Background: Policymakers have recently proposed ways of providing health care coverage for an increased number of uninsured persons. However, there are few data that show how the incidence and duration of periods in which persons do not have insurance have changed over time.
Methods: We used two data sets from the Survey of Income and Program Participation of the U.S. Census Bureau: one that covered the period from 1983 through 1986 (25,946 persons), and another that covered the period from 2001 through 2004 (40,282 persons). For each set of years, we estimated the probability that a person would be uninsured for some period of time and the probability that a person would subsequently obtain private or public insurance. We also estimated the probabilities that persons in various demographic groups would become uninsured over the course of a year and would remain uninsured for various amounts of time.
Results: The percentage of the population that lost insurance in a 12-month period increased from 19.8% in 1983-1986 to 21.8% in 2001-2004 (P=0.04). The percentage that was uninsured for a period of time increased markedly among persons with the lowest educational level and predominantly represented loss of private coverage. The percentage of new uninsured periods that ended within 24 months increased from 73.8% to 79.7% between the two study periods (P<0.001); increases were seen in all age groups and among persons of all educational levels. Transition from no insurance to private insurance decreased from 65.2% to 59.2% (P<0.001). Transition from no insurance to public insurance increased from 8.7% to 20.4% (P<0.001).

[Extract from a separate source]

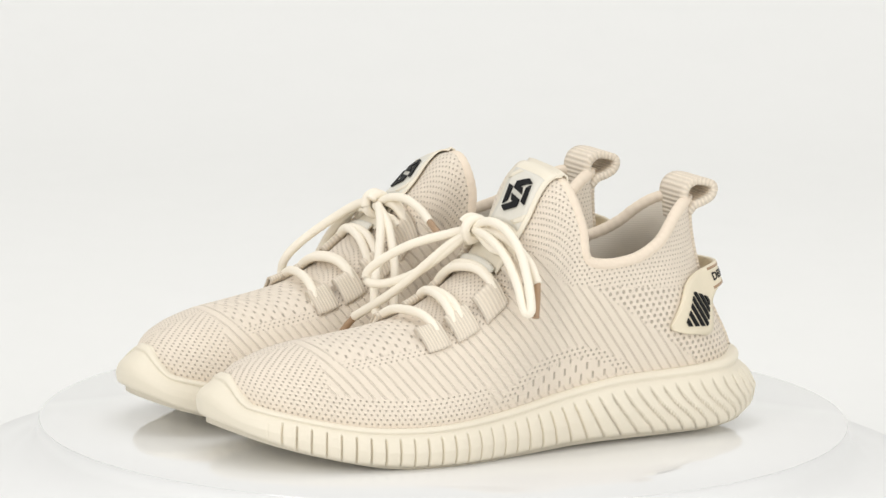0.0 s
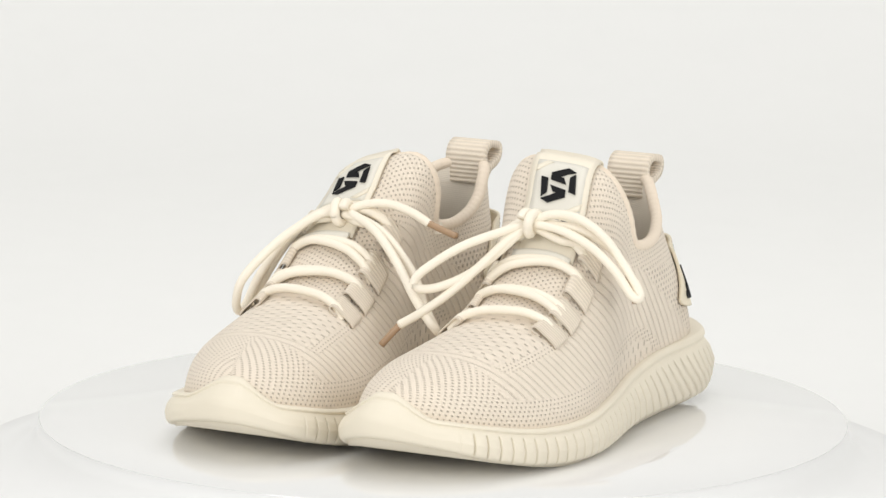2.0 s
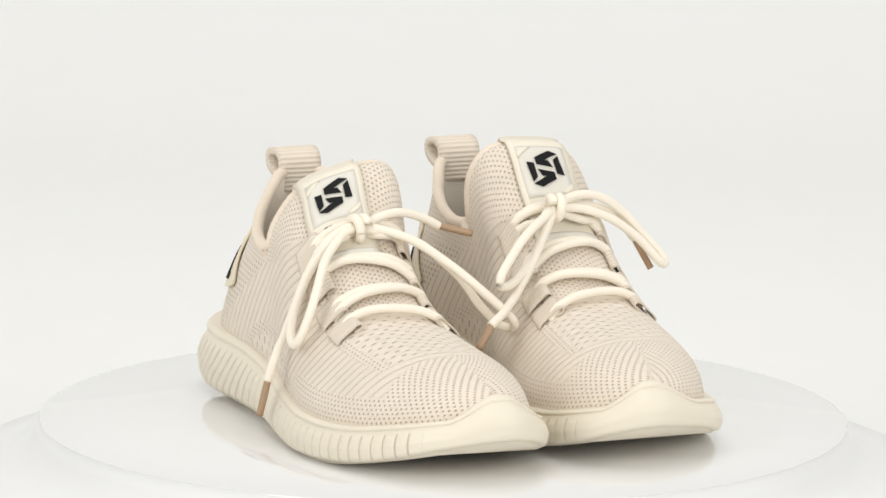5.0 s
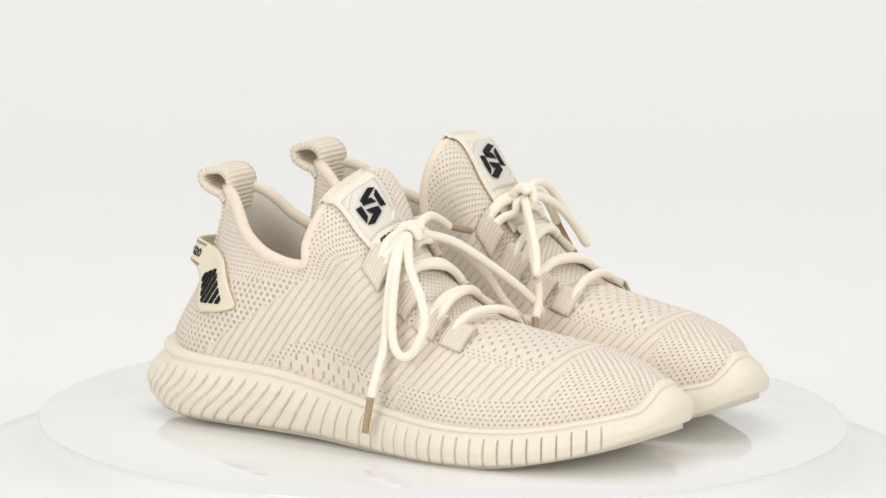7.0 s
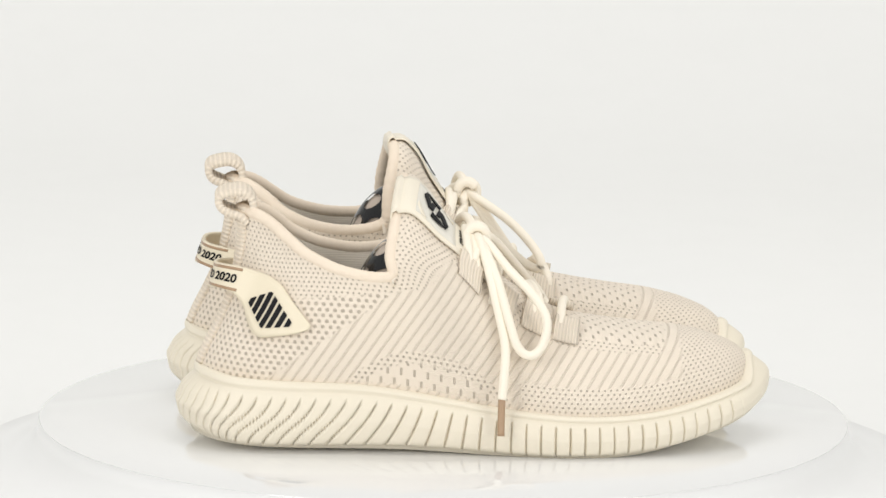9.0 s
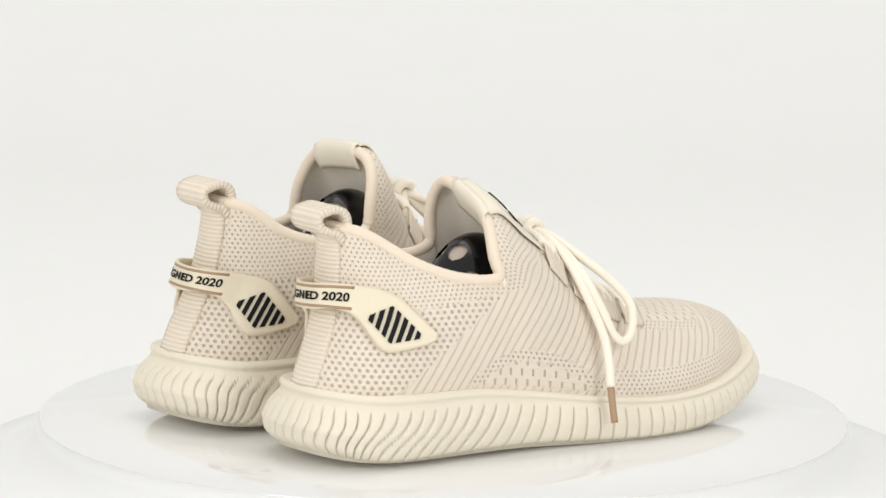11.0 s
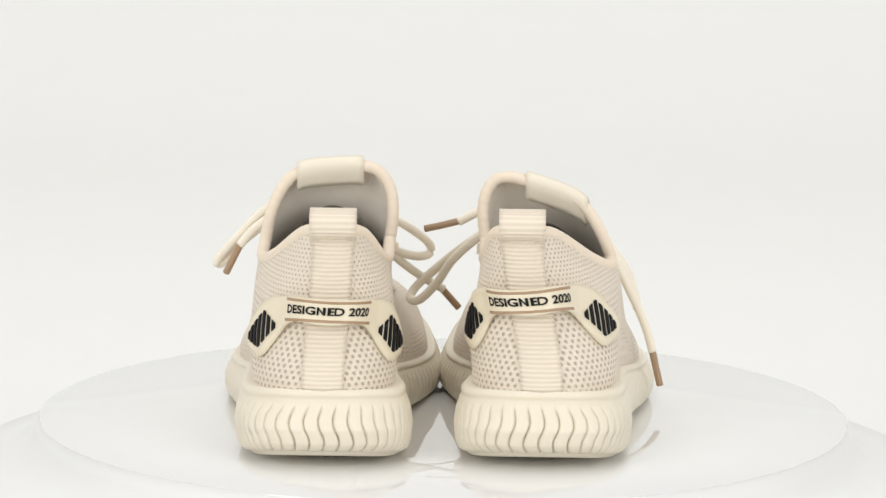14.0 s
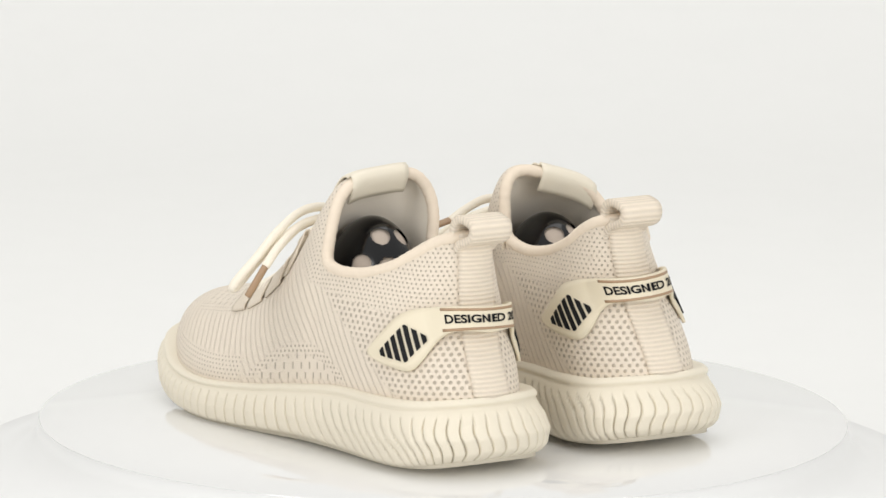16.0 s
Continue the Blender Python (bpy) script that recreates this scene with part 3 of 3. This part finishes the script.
RIGHT_STRANDS = {
    "knot": (0.0024, 0.1465, 0.1025),
    "cords": [
        ("long cord end hanging to the sole", [(0.002, 0.146, 0.102), (0.010, 0.1475, 0.103), (0.022, 0.150, 0.096), (0.034, 0.154, 0.080), (0.0455, 0.159, 0.057),
                                             (0.0515, 0.1585, 0.043), (0.0550, 0.1573, 0.0312)], [(0.0545, 0.1573, 0.033), (0.0569, 0.157, 0.0225), (0.0590, 0.1568, 0.0141)]),
        ("drooping bow loop", [(0.003, 0.146, 0.102), (0.012, 0.151, 0.1015), (0.026, 0.161, 0.091), (0.036, 0.174, 0.078), (0.0420, 0.1795, 0.0675), (0.0458, 0.1770, 0.0560),
                               (0.0468, 0.1710, 0.0515), (0.0460, 0.1650, 0.0560), (0.0420, 0.1610, 0.068), (0.0320, 0.156, 0.085), (0.0170, 0.150, 0.099), (0.004, 0.146, 0.103)]),
        ("short cord end", [(0.000, 0.146, 0.103), (-0.010, 0.1445, 0.1075), (-0.022, 0.1420, 0.1085), (-0.034, 0.1400, 0.1050), (-0.0440, 0.1394, 0.0998)],
         [(-0.0425, 0.1394, 0.1006), (-0.052, 0.1408, 0.0978), (-0.0610, 0.1421, 0.0955)]),
        ("drooping bow loop", [(0.001, 0.147, 0.102), (-0.012, 0.150, 0.1005), (-0.028, 0.154, 0.094), (-0.046, 0.160, 0.078), (-0.055, 0.165, 0.064), (-0.064, 0.170, 0.054),
                               (-0.069, 0.176, 0.0535), (-0.066, 0.180, 0.059), (-0.055, 0.176, 0.070), (-0.040, 0.166, 0.084), (-0.022, 0.156, 0.097), (-0.004, 0.148, 0.103)]),
    ]}
LEFT_STRANDS = {
    "knot": (-0.0029, 0.1517, 0.1068),
    "cords": [
        ("bow loop", [(-0.003, 0.152, 0.107), (-0.014, 0.160, 0.1030), (-0.029, 0.1715, 0.0965), (-0.041, 0.1810, 0.0880), (-0.0485, 0.1862, 0.0805), (-0.0480, 0.1860, 0.0755),
                      (-0.0400, 0.1810, 0.0755), (-0.0275, 0.1720, 0.0815), (-0.0150, 0.1620, 0.0930), (-0.0040, 0.1530, 0.1060)]),
        ("bow loop", [(-0.003, 0.152, 0.107), (0.008, 0.1500, 0.1120), (0.022, 0.1485, 0.1110), (0.036, 0.1475, 0.1025), (0.0475, 0.1490, 0.0900), (0.0570, 0.1520, 0.0790),
                      (0.0585, 0.1535, 0.0750), (0.0545, 0.1545, 0.0765), (0.0440, 0.1530, 0.0880), (0.0300, 0.1520, 0.0985), (0.0140, 0.1520, 0.1050), (-0.001, 0.152, 0.107)]),
        ("cord end beside the loop", [(-0.003, 0.152, 0.106), (0.010, 0.1490, 0.1065), (0.024, 0.1460, 0.1045), (0.038, 0.1430, 0.0960), (0.0465, 0.1425, 0.0865)],
         [(0.0458, 0.1425, 0.0875), (0.0500, 0.1450, 0.0790), (0.0535, 0.1475, 0.0715)]),
        ("long cord end", [(-0.003, 0.152, 0.106), (-0.012, 0.160, 0.098), (-0.022, 0.169, 0.086), (-0.034, 0.178, 0.073), (-0.046, 0.186, 0.063), (-0.0557, 0.190, 0.0567)],
         [(-0.0545, 0.1895, 0.0575), (-0.059, 0.192, 0.0520), (-0.0635, 0.1935, 0.0465)]),
    ]}


def build_filler(body, label):
    """Black perforated plastic toe filler inside the throat, with grey paper behind its holes."""
    root = tagged(new("shoe_filler"), label, "shoe filler", "shoe fillers")
    c, rad = np.array([body.sway * 0.3, 0.1190 - body.back, 0.0620 - body.drop * 0.9]), np.array([0.0250, 0.0310, 0.0500])
    holes = [(-0.50, 0.98), (0.42, 1.02), (-0.34, 0.62), (0.32, 0.60), (-0.95, 0.62), (0.95, 0.62), (0.0, 0.26), (-0.6, 0.26), (0.6, 0.26)]
    na, nb = 192, 128
    verts, dark, pale = [], [], []
    for i in range(nb + 1):
        e = -0.15 + (math.pi / 2 + 0.15) * i / nb
        for j in range(na):
            w = 2 * math.pi * j / na
            verts.append(c + rad * np.array([math.cos(e) * math.sin(w), -math.cos(e) * math.cos(w), math.sin(e)]))
    for f in grid_faces(nb + 1, na, True):
        m = (np.mean([verts[k] for k in f], axis=0) - c) / rad
        az, el = math.atan2(m[0], -m[1]), math.asin(max(-1, min(1, m[2] / np.linalg.norm(m))))
        if not any(((az - a) * math.cos(el) / 0.19) ** 2 + ((el - b) / 0.13) ** 2 < 1 for a, b in holes):
            dark.append(f)
    flip = np.array([body.sg, 1, 1])
    place("shell", np.array(verts) * flip, dark, FILLER, root, "glossy black perforated shell")
    small = [c + (v - c) * 0.965 for v in verts]
    place("stuffing", np.array(small) * flip, grid_faces(nb + 1, na, True), PAPER, root, "grey paper stuffing")
    return root


def build_shoe(sg, sway, roll, drop, back, heel_lean, strap, strands, shift, label):
    shoe = tagged(new("sneaker"), label, "shoe", "pair of sneakers")
    body = Body(sg, sway, roll, drop, back, heel_lean)
    body.tables()
    build_midsole(shoe, sg)
    build_upper(shoe, body)
    build_heel(shoe, body, *strap)
    build_tongue_label(shoe, body, 0.1200, shift)
    build_ribbons(shoe, body)
    build_laces(shoe, body, strands)
    return shoe, body


right_shoe, right_body = build_shoe(1, -0.0035, -0.30, 0.0085, 0.0047, -0.0110, (0.004, 0.03), RIGHT_STRANDS, 0.0078, "cream knitted sneaker with a lace end hanging down to its sole")
left_shoe, left_body = build_shoe(-1, -0.0035, -0.07, 0.0005, 0.001, -0.0042, (-0.0020, 0.02), LEFT_STRANDS, 0.0022, "cream knitted sneaker with a laced bow standing off its sides")
right_filler = build_filler(right_body, "black perforated plastic filler inside a cream sneaker")
left_filler = build_filler(left_body, "black perforated plastic filler inside a cream sneaker")

RIGHT_AT = pose(-0.0455, 0.1355, -0.0015, 0, 0, 177.96)
LEFT_AT = pose(0.0604, 0.1365, -0.0015, 0, 0, 178.6)


# ---- the turning ----
def motions():
    times = [0.5 * k for k in range(33)]
    turn = [(t, pose(0, 0, 0, 0, 0, SPEED * (t - ZERO))) for t in times]
    walk(platter, turn)
    walk(right_shoe, [(t, m @ RIGHT_AT) for t, m in turn])
    walk(right_filler, [(t, m @ RIGHT_AT) for t, m in turn])
    walk(left_shoe, [(t, m @ LEFT_AT) for t, m in turn])
    walk(left_filler, [(t, m @ LEFT_AT) for t, m in turn])


motions()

Conclusions: As compared with the years from 1983 through 1986, from 2001 through 2004, more people, particularly those with the lowest educational level, had periods in which they were not insured. The periods without insurance were shorter in 2001-2004 than they were in 1983-1986, since an increase in transitions to public coverage offset a reduction in transitions to private coverage. Our results portend difficulties if private coverage continues to decline and is not offset by further expansions of public insurance.